[OBJECTIVE]
Please give the listing again in its entirety, exactly as written.

[DATASET CONTENT]
━━━

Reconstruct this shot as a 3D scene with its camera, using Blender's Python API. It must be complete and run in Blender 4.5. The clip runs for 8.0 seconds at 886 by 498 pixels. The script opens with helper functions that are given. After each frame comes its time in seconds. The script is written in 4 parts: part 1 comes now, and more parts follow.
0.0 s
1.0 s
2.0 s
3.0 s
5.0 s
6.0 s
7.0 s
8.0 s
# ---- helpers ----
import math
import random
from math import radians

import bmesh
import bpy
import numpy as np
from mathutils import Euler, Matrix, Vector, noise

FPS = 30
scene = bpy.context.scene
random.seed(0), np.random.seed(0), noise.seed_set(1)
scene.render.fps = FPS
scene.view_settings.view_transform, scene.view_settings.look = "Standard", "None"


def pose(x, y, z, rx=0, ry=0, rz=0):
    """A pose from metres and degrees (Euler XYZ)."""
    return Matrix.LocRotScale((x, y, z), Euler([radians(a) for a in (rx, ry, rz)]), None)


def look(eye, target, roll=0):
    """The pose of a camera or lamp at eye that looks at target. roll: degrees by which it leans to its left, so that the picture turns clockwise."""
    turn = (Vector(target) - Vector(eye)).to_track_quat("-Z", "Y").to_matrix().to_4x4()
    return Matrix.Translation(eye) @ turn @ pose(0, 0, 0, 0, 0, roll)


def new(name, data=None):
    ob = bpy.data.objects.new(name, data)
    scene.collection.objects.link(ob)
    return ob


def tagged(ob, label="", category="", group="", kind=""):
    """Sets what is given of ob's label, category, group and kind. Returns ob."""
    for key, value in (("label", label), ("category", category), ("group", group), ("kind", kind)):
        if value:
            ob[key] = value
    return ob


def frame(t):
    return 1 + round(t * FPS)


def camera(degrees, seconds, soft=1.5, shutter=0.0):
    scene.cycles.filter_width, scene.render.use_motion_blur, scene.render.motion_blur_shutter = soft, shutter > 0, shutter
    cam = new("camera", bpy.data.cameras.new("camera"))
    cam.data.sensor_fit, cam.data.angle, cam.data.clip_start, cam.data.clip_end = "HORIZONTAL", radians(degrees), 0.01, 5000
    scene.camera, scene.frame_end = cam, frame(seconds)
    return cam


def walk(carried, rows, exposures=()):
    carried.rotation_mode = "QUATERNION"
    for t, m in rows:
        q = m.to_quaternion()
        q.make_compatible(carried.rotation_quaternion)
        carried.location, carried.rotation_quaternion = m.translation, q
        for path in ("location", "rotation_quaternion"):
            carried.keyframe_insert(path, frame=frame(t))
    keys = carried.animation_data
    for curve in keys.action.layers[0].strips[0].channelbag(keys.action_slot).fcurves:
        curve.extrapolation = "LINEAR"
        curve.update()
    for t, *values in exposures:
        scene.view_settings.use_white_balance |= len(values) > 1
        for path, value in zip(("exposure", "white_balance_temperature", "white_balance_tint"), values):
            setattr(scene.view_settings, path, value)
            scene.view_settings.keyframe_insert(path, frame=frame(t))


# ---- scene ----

━━━

[EXERCISE RESULT]
Reconstruct this shot as a 3D scene with its camera, using Blender's Python API. It must be complete and run in Blender 4.5. The clip runs for 8.0 seconds at 886 by 498 pixels. The script opens with helper functions that are given. After each frame comes its time in seconds. The script is written in 4 parts: part 1 comes now, and more parts follow.
0.0 s
1.0 s
2.0 s
3.0 s
5.0 s
6.0 s
7.0 s
8.0 s
# ---- helpers ----
import math
import random
from math import radians

import bmesh
import bpy
import numpy as np
from mathutils import Euler, Matrix, Vector, noise

FPS = 30
scene = bpy.context.scene
random.seed(0), np.random.seed(0), noise.seed_set(1)
scene.render.fps = FPS
scene.view_settings.view_transform, scene.view_settings.look = "Standard", "None"


def pose(x, y, z, rx=0, ry=0, rz=0):
    """A pose from metres and degrees (Euler XYZ)."""
    return Matrix.LocRotScale((x, y, z), Euler([radians(a) for a in (rx, ry, rz)]), None)


def look(eye, target, roll=0):
    """The pose of a camera or lamp at eye that looks at target. roll: degrees by which it leans to its left, so that the picture turns clockwise."""
    turn = (Vector(target) - Vector(eye)).to_track_quat("-Z", "Y").to_matrix().to_4x4()
    return Matrix.Translation(eye) @ turn @ pose(0, 0, 0, 0, 0, roll)


def new(name, data=None):
    ob = bpy.data.objects.new(name, data)
    scene.collection.objects.link(ob)
    return ob


def tagged(ob, label="", category="", group="", kind=""):
    """Sets what is given of ob's label, category, group and kind. Returns ob."""
    for key, value in (("label", label), ("category", category), ("group", group), ("kind", kind)):
        if value:
            ob[key] = value
    return ob


def frame(t):
    return 1 + round(t * FPS)


def camera(degrees, seconds, soft=1.5, shutter=0.0):
    scene.cycles.filter_width, scene.render.use_motion_blur, scene.render.motion_blur_shutter = soft, shutter > 0, shutter
    cam = new("camera", bpy.data.cameras.new("camera"))
    cam.data.sensor_fit, cam.data.angle, cam.data.clip_start, cam.data.clip_end = "HORIZONTAL", radians(degrees), 0.01, 5000
    scene.camera, scene.frame_end = cam, frame(seconds)
    return cam


def walk(carried, rows, exposures=()):
    carried.rotation_mode = "QUATERNION"
    for t, m in rows:
        q = m.to_quaternion()
        q.make_compatible(carried.rotation_quaternion)
        carried.location, carried.rotation_quaternion = m.translation, q
        for path in ("location", "rotation_quaternion"):
            carried.keyframe_insert(path, frame=frame(t))
    keys = carried.animation_data
    for curve in keys.action.layers[0].strips[0].channelbag(keys.action_slot).fcurves:
        curve.extrapolation = "LINEAR"
        curve.update()
    for t, *values in exposures:
        scene.view_settings.use_white_balance |= len(values) > 1
        for path, value in zip(("exposure", "white_balance_temperature", "white_balance_tint"), values):
            setattr(scene.view_settings, path, value)
            scene.view_settings.keyframe_insert(path, frame=frame(t))


# ---- scene ----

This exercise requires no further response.